Lady Emily served as Woman of the Bedchamber to Alexandra of Denmark, who was England's longest-serving Princess of Wales from 1863 to 1901. With the death of Queen Victoria in 1901, the Prince of Wales succeeded to the throne as King Edward VII, and Alexandra became queen consort. Lady Emily was re-appointed a Woman of the bedchamber to the Queen, and served as such until 1907.

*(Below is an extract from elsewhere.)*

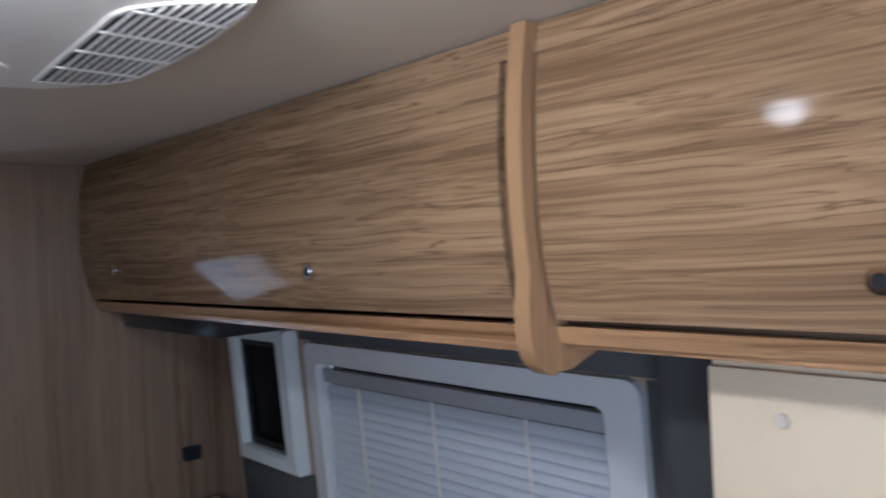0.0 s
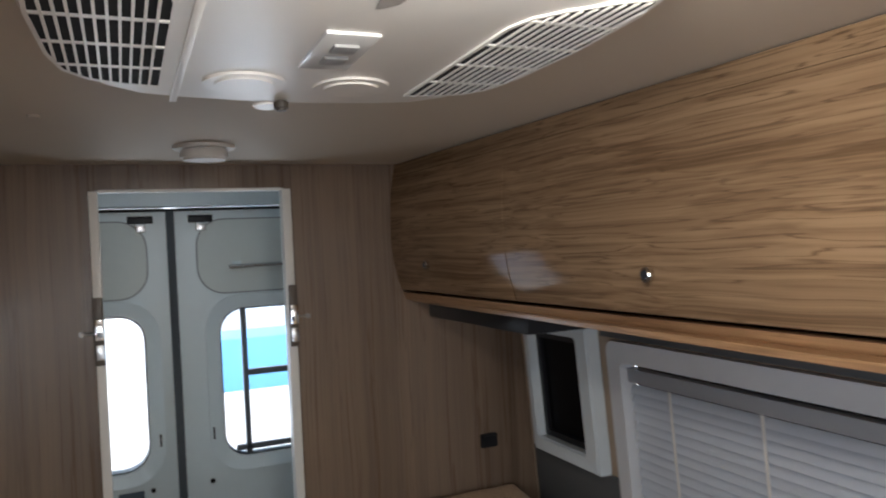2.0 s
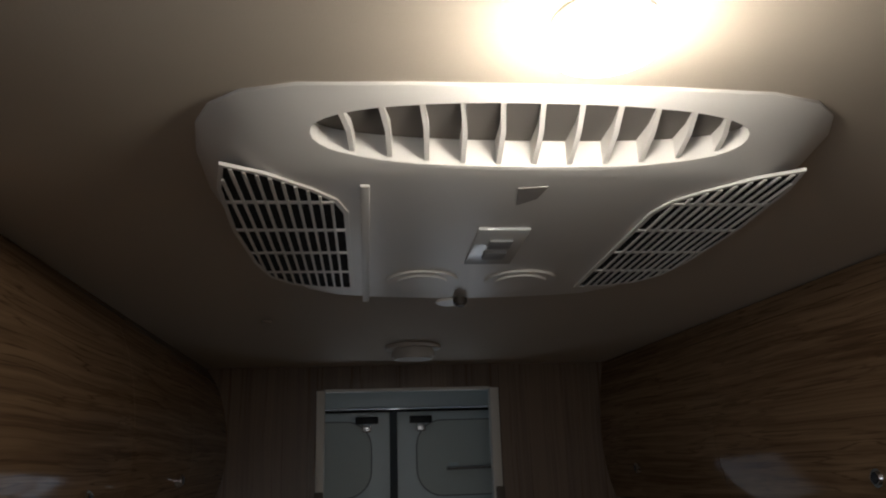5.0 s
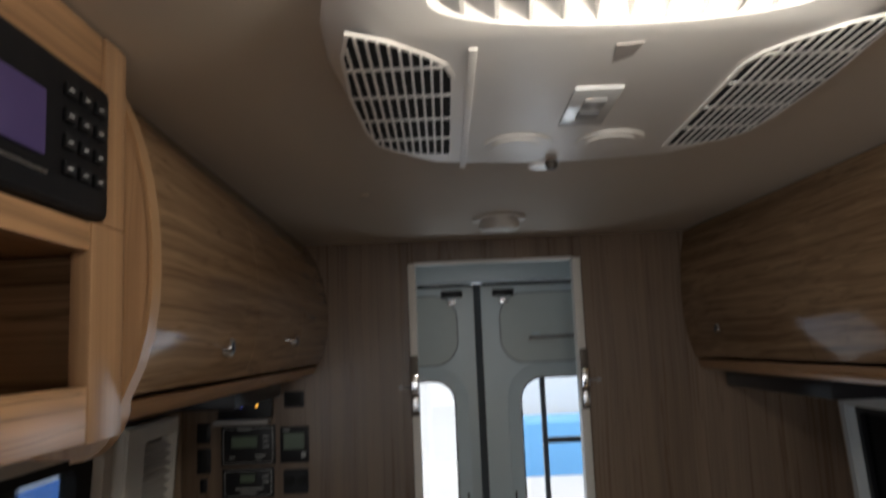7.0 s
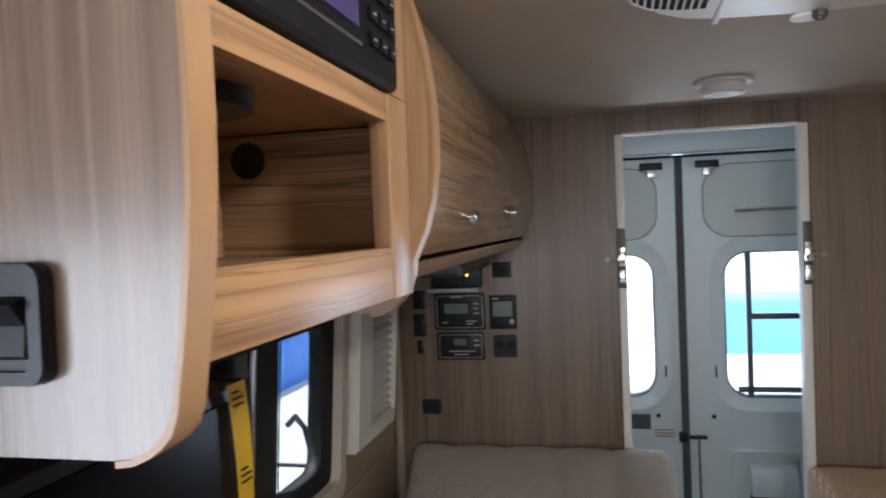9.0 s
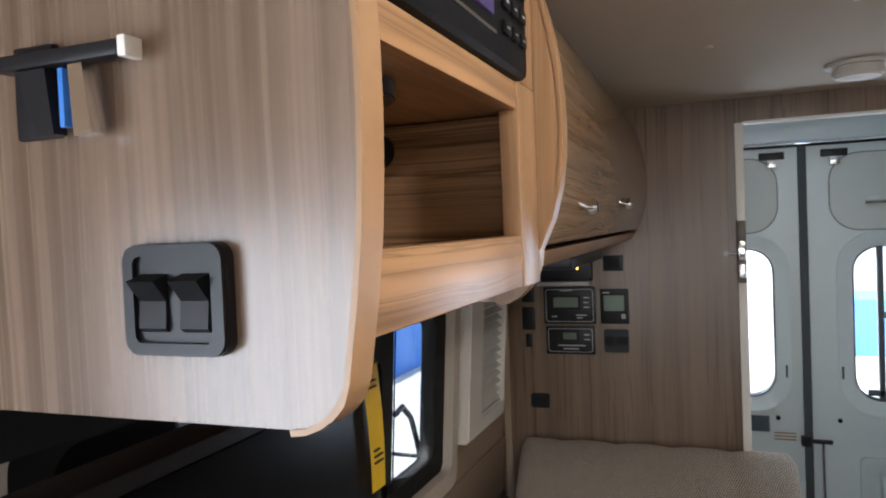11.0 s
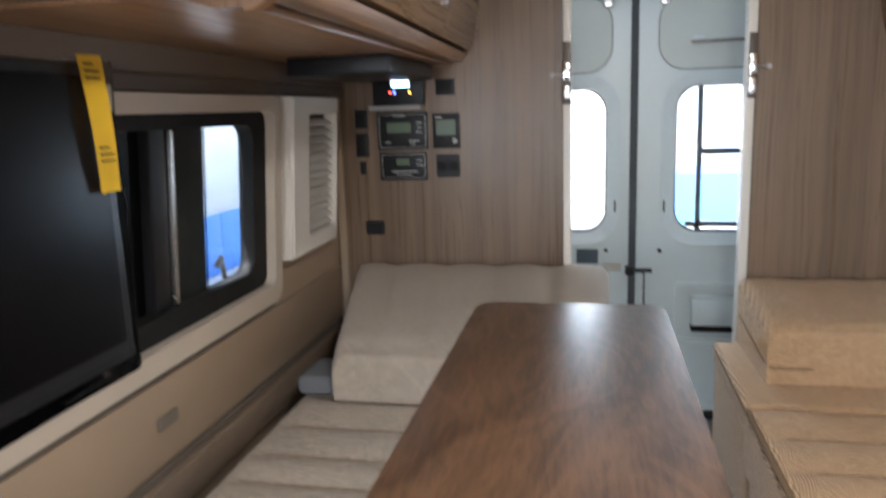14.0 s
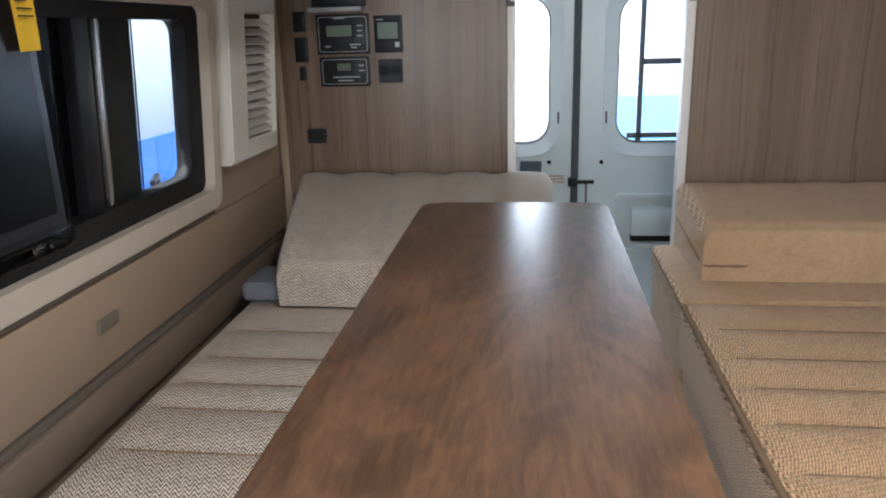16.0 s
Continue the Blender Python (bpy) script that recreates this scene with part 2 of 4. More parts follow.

Lady Emily married on 5 February 1856 at Congerston, Leicestershire, becoming the second wife of Colonel Sir Nigel Kingscote, whose first wife had died in childbirth. They had two sons and two daughters:

- Nigel Richard Fitzhardinge Kingscote b. 14 Feb 1857, d. 24 Nov 1921
- Harriet Maude Isabella Kingscote b. Mar 1860, d. 14 Mar 1906; married Arthur Wilson and was the mother of Henry Maitland Wilson, 1st Baron Wilson.
- Winifred Ida Kingscote b. 24 Apr 1862, d. 25 Oct 1938; married on 16 July 1879 Lord Rocksavage, later Marquess of Cholmondeley.
- Albert Edward Leicester Fitzhardinge Kingscote b. 13 May 1865

Lady Emily died on 9 December 1910 at 74. (Her husband had predeceased her on 22 September 1908.) They are both buried in St. John the Baptist Churchyard, Kingscote, Cotswold District, Gloucestershire, England.